Target stores are huge. The likelihood a mall will opt to convert them into smaller spaces for multiple businesses is extremely unlikely.

They’ll probably be looking for tenants able to occupy the same space as one unit. This means huge chains. It appears that Japanese giant Uniqlo will be coming to Canada, but I doubt they’d go for the former Target locations. This means, best-case scenario, Dollaramas too big for their own good, or worst-case scenario…WalMart!

That’s right, the scourge of the Mom and Pop store and the champions of fighting against fair wages south of the border were instrumental in assisting Target’s Canadian catastrophe. They lowered their prices, losing money in the process but also making it impossible for Target to compete. They also offered free delivery for online orders to Canadian customers. Rumour (completely unsubstantiated though completely believable rumour) has it they even bought up significant portions of potential Target inventory just to make life difficult for the competition.

You’d better believe WalMart has their eyes on the former Zellers locations they didn’t gobble up in 2012. Back then a handful of Zellers’ did turn into WalMarts instead of Targets, now I fear the rest will fall as well.

While Zellers may have been a depository of cheap sweatshop-made goods, from what I could tell, they at least treated their domestic employees well. Target was a step down and if Walmart comes in full-force, we will have really gone off the deep end.
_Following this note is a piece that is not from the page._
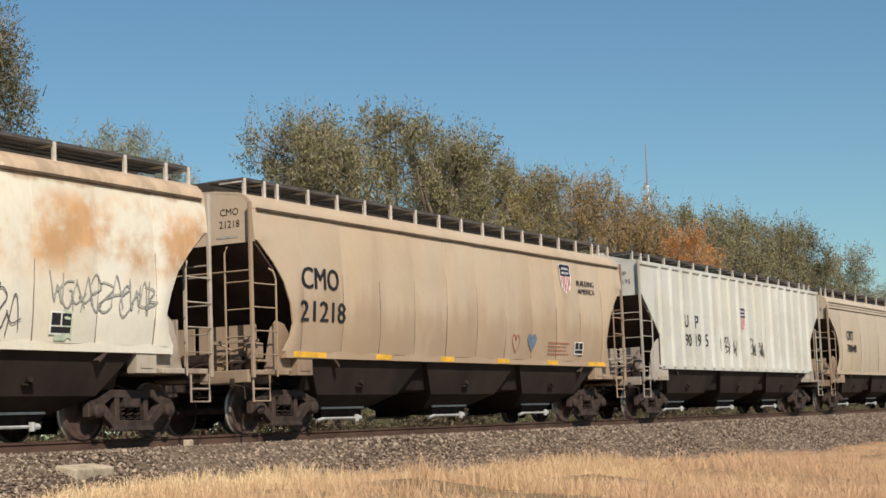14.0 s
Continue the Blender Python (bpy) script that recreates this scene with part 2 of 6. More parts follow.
def make_sideframe():
    bm = bmesh.new()
    y0, y1 = -0.075, 0.06
    add_prism(bm, [(-1.03, 0.63), (-0.82, 0.68), (-0.55, 0.80), (0.55, 0.80), (0.82, 0.68), (1.03, 0.63), (1.0, 0.545), (0.74, 0.53), (0.5, 0.665), (-0.5, 0.665), (-0.74, 0.53), (-1.0, 0.545)], y0, y1)
    add_prism(bm, [(-0.78, 0.56), (-0.68, 0.56), (-0.36, 0.30), (0.36, 0.30), (0.68, 0.56), (0.78, 0.56), (0.76, 0.40), (0.44, 0.15), (-0.44, 0.15), (-0.76, 0.40)], y0 - 0.01, y1 - 0.01)
    for s in (-1, 1):
        add_box(bm, s * 0.36 - 0.055, s * 0.36 + 0.055, y0 + 0.01, y1 + 0.02, 0.24, 0.72)
        add_box(bm, s * 1.04 - 0.035, s * 1.04 + 0.035, y0, y1, 0.36, 0.60)
        add_box(bm, s * 0.735 - 0.03, s * 0.735 + 0.03, y0, y1, 0.38, 0.58)
    add_box(bm, -0.5, 0.5, y0 - 0.03, y1 - 0.05, 0.12, 0.19)
    bmesh.ops.recalc_face_normals(bm, faces=bm.faces)
    bmesh.ops.bevel(bm, geom=bm.edges[:], offset=0.012, segments=1, affect="EDGES")
    me = bpy.data.meshes.new("sideframe")
    bm.to_mesh(me)
    bm.free()
    me.materials.append(M_TRUCK)
    return me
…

Having WalMarts everywhere, though, may just be the solution to the problem of corporate megastores once and for all. Think about it: instead of some watered down Can-Con exploitation or a very confused conglomerate, we’ll have the beast itself in way more places than it was before. WalMart tends to focus on places a little out of the way where they can have huge parking lots and run small enterprises out of business. Some of the current Target locations are centrally located.

As someone once said to me, “George W. Bush was the best recruiting tool the protest movement had in the last 50 years.” Maybe an abundance of WalMarts in urban areas will be the perfect targets (yes, pun intended) for activists and people looking for something close by to boycott.

Looking at the big picture, I can only hope this will spell the end of our dependence on the chain store. On a more personal level, I can only hope that woman I overheard in 2012 found work or is now in happy retirement.